**SOURCE MATERIAL:**
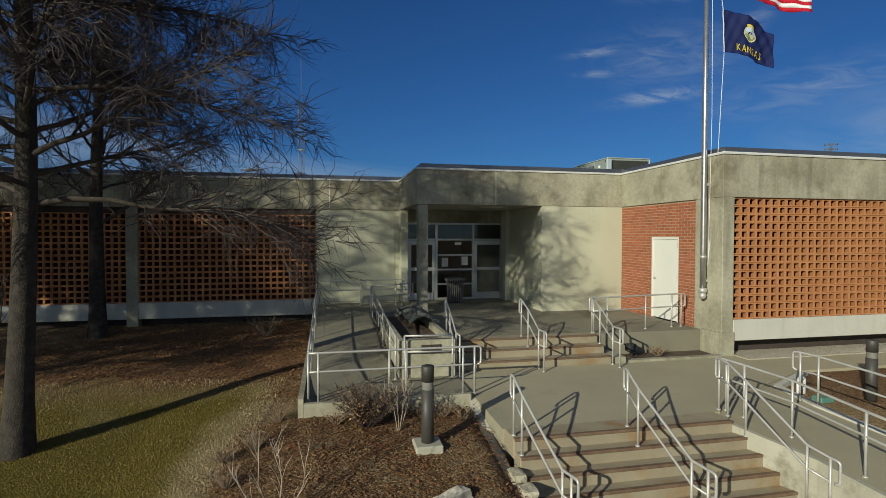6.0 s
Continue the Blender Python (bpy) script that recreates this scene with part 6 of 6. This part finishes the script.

--

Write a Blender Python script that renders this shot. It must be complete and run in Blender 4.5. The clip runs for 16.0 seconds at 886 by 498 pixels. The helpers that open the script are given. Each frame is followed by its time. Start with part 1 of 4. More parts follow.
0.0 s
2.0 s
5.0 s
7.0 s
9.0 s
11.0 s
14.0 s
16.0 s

**TASK DIRECTIONS:** Gather each line from the listing above that holds "with".

**OUTPUT OF THE TASK:**
Continue the Blender Python (bpy) script that recreates this scene with part 6 of 6. This part finishes the script.
Write a Blender Python script that renders this shot. It must be complete and run in Blender 4.5. The clip runs for 16.0 seconds at 886 by 498 pixels. The helpers that open the script are given. Each frame is followed by its time. Start with part 1 of 4. More parts follow.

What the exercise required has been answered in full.